* [What to do] Can you copy the lines from the one that contains "Continue the Blender" through the end of the material below, exactly and with nothing else?

* [Dataset excerpt]
..........
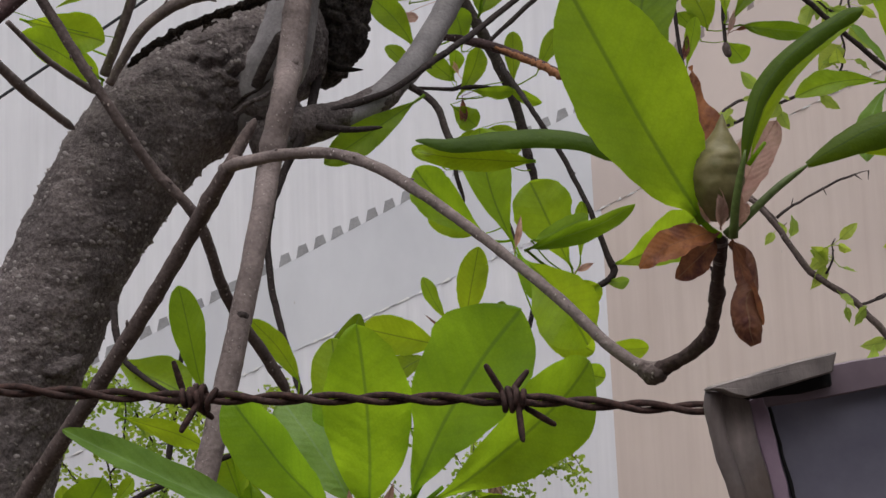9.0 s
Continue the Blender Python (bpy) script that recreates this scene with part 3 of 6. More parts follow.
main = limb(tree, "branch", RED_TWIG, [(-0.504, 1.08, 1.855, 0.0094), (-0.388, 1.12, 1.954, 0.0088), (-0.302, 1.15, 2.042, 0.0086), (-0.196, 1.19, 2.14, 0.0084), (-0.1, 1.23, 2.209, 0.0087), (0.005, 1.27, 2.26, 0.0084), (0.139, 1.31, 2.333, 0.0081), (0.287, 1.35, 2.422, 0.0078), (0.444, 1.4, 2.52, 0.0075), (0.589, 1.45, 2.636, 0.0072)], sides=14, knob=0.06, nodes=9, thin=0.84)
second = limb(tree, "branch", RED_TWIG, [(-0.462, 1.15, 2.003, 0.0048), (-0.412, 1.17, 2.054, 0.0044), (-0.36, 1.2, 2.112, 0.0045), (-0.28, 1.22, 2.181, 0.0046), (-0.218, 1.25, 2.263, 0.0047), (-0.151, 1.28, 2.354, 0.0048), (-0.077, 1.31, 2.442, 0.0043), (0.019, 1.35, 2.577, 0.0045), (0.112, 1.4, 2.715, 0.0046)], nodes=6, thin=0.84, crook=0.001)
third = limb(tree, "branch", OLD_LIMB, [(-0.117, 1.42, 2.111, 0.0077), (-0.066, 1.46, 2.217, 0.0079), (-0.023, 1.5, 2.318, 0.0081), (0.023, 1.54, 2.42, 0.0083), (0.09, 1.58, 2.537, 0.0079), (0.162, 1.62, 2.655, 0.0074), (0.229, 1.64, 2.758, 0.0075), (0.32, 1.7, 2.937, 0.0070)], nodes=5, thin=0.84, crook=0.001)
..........
* [Solution for this exercise]
Continue the Blender Python (bpy) script that recreates this scene with part 3 of 6. More parts follow.
main = limb(tree, "branch", RED_TWIG, [(-0.504, 1.08, 1.855, 0.0094), (-0.388, 1.12, 1.954, 0.0088), (-0.302, 1.15, 2.042, 0.0086), (-0.196, 1.19, 2.14, 0.0084), (-0.1, 1.23, 2.209, 0.0087), (0.005, 1.27, 2.26, 0.0084), (0.139, 1.31, 2.333, 0.0081), (0.287, 1.35, 2.422, 0.0078), (0.444, 1.4, 2.52, 0.0075), (0.589, 1.45, 2.636, 0.0072)], sides=14, knob=0.06, nodes=9, thin=0.84)
second = limb(tree, "branch", RED_TWIG, [(-0.462, 1.15, 2.003, 0.0048), (-0.412, 1.17, 2.054, 0.0044), (-0.36, 1.2, 2.112, 0.0045), (-0.28, 1.22, 2.181, 0.0046), (-0.218, 1.25, 2.263, 0.0047), (-0.151, 1.28, 2.354, 0.0048), (-0.077, 1.31, 2.442, 0.0043), (0.019, 1.35, 2.577, 0.0045), (0.112, 1.4, 2.715, 0.0046)], nodes=6, thin=0.84, crook=0.001)
third = limb(tree, "branch", OLD_LIMB, [(-0.117, 1.42, 2.111, 0.0077), (-0.066, 1.46, 2.217, 0.0079), (-0.023, 1.5, 2.318, 0.0081), (0.023, 1.54, 2.42, 0.0083), (0.09, 1.58, 2.537, 0.0079), (0.162, 1.62, 2.655, 0.0074), (0.229, 1.64, 2.758, 0.0075), (0.32, 1.7, 2.937, 0.0070)], nodes=5, thin=0.84, crook=0.001)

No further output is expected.